DONDE A RESPOSTA À PRIMEIRA OBJEÇÃO. ─ Damasceno se refere às propriedades existentes em todos os indivíduos produzidos pelos princípios criados da natureza. Pois, se por ação divina todos os homens se tornassem brancos, ou fossem reunidos num mesmo lugar ─ como se deu no dilúvio, nem por isso a brancura seria uma propriedade natural do homem, ou a existência num determinado lugar.

RESPOSTA À SEGUNDA. - Os seres naturais não nos dão uma razão demonstrativa das cousas que não são naturais. Mas podem, por meio de razões persuasivas nos dar algum conhecimento do sobrenatural.
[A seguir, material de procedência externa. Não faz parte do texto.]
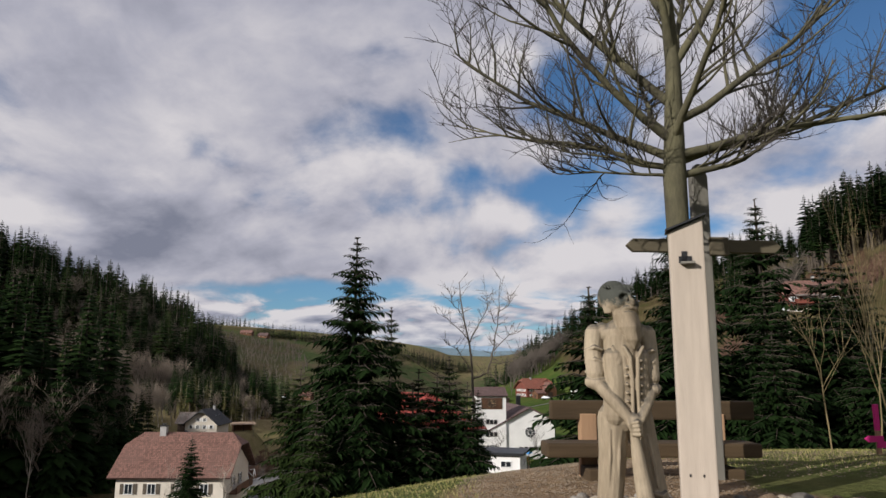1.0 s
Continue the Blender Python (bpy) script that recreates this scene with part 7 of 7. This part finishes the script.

Porque as causas naturais nos representam uma certa semelhança das sobrenaturais. Assim, a união da alma e do corpo representa a união da alma com Deus pela fruição da glória, como diz o Mestre. E do mesmo modo, os exemplos aduzidos pelo Apóstolo e por Gregório ajudam a persuasão da fé na ressurreição.

RESPOSTA À TERCEIRA. ─ A objeção colhe quanto à operação cujo termo não é natural, mas contrário à natureza. Ora, tal não se dá na ressurreição. Logo, não vem a propósito.

RESPOSTA À QUARTA. ─ A operação da natureza depende totalmente da operação divina, assim como a operação de um artífice inferior depende da do superior. Por onde, assim como toda operação de uma arte inferior não pode atingir o seu fim senão pela operação de uma arte superior, que imprime a forma ou aplica a obra, assim o fim último a que tende toda a natureza não na pode ela alcançar pela sua operação própria. Por isso não na atinge por uma operação natural.

RESPOSTA À QUINTA. ─ Embora não possa o movimento ser natural, que termina num repouso violento, pode contudo ser não-natural o movimento cujo termo é o repouso natural, como dissemos.